There is some validity to this suggestion. I'm wondering how equipment will change some of the naming on units all around. For example, the main difference for these units is Long Polearms vs Short Polearms. Long Polearms won't need to always be pikes and by the time the later versions showed up they were probably Bill Hooks or one of about a hundred types of polearms developed during that period.
IMO, the horseman unit shouldn't even exist at all.
While there is some evidence that man rode horses at the time, it appears to be the exception or daring act. The use of actual mounted troops did not occur until much later and marked the end of the chariot. Somewhere in the archives here is a long discussion about it where I also provided links supporting my position. *I just mark it up as slightly less silly than giraffe/bear/etc... riders or all the 'punk' techs*
There's also, as we showed through that discussion and research on all our behalves, the indication that there is not evidence to the contrary and there is cause to understand why such validating evidence for horseback riding before the chariot would be missing. Logic is against the presumption that the chariot preceded mounted warriors, while there is some admitted (though I believe very weak) logic that does also support the suggestion that the chariot was the first expression of the horse in use in battle. And the lack of evidence does not constitute evidence.
My point is that we don't know, and the researchers in the field agree we don't know, so we've gone on a consensus of what seems to make the most sense.

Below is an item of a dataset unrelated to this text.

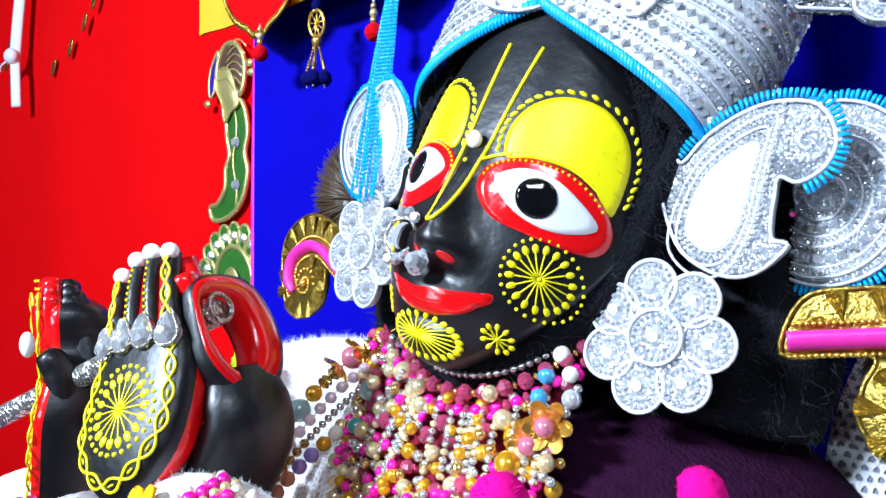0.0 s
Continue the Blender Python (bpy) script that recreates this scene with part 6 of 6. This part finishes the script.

In all honesty, the one argument that seems to make sense, since I don't see early humans as being weak, fearful, and unimaginative, would be that there could've been a rather commonly held, tied to nature belief, that it was wrong to involve an innocent animal such as a horse, in a violent conflict the animal would have no personal benefit from engaging in. It may well have required a civilized and nature-disconnected mindset to have introduced this... and THOSE people I could see as being weak and fearful and perhaps imaginative enough to come up with an answer far more complicated than 'get on the thing's back and ride it'.
But assuming early man had no compunction, does it not seem infinitely more industrialized to build a cart for the horse than it does to simply figure out how to tame one by riding it long enough? As much bravery as would be required to simply survive as a hunter of mammoths, I seriously doubt the horse was as feared as we are presuming it to be by such early people. That kind of bravery requires fostering of a culture of daring within the community... at least among males.
And they were, if we take more modern examples of unindustrialized peoples, most likely fairly free to think on their own and each would've sought to bring their own unique contributions to the tribe... I think under such conditions it would be impossible to imagine horses not becoming usefully ridden by prehistoric man.
Once ridden, warfare is an immediately obvious next step... provided you didn't have an innate respect for all living things that tends to come from natural living. Warfare, as we know it, was usually what we would simply call skirmishes until we had sedentary lifestyles and began carving up land for ownership, at which point it became much more diabolical. So little evidence for horse riding in combat makes a lot of sense since we didn't have nearly the degree of combat and conflict until right around the time that the chariot would've been invented... that doesn't mean it didn't or couldn't have existed however.
Plus, before this time we also:
1) Didn't have writing to record one way or another
2) Most artistic messages left behind were from regions not highly endowed with horses as a local resource
3) Didn't use tools to assist like tack and harness, even ropes, nothing to leave a trace on the dental records of horse fossils
4) Didn't leave behind massive battlefields of destruction for archeologists to find or not find any horse remains among the dead
So again, no evidence for or against mounted battle can exist pre-writing. And the Chariot most likely predates writing itself. This does not mean it had to come before mounted combat. Sedentary (city) lifestyle, organized warfare, writing, the chariot, kingship, all came about at exactly the same time in history, sprung up out of the sudden emergence of Sumeria and the city building peoples of India. It happened nearly overnight and what was taking place before that is still largely a mystery. So we're just arguing over conjectures and what logical answers we can come to in our heads without evidence to back either theory.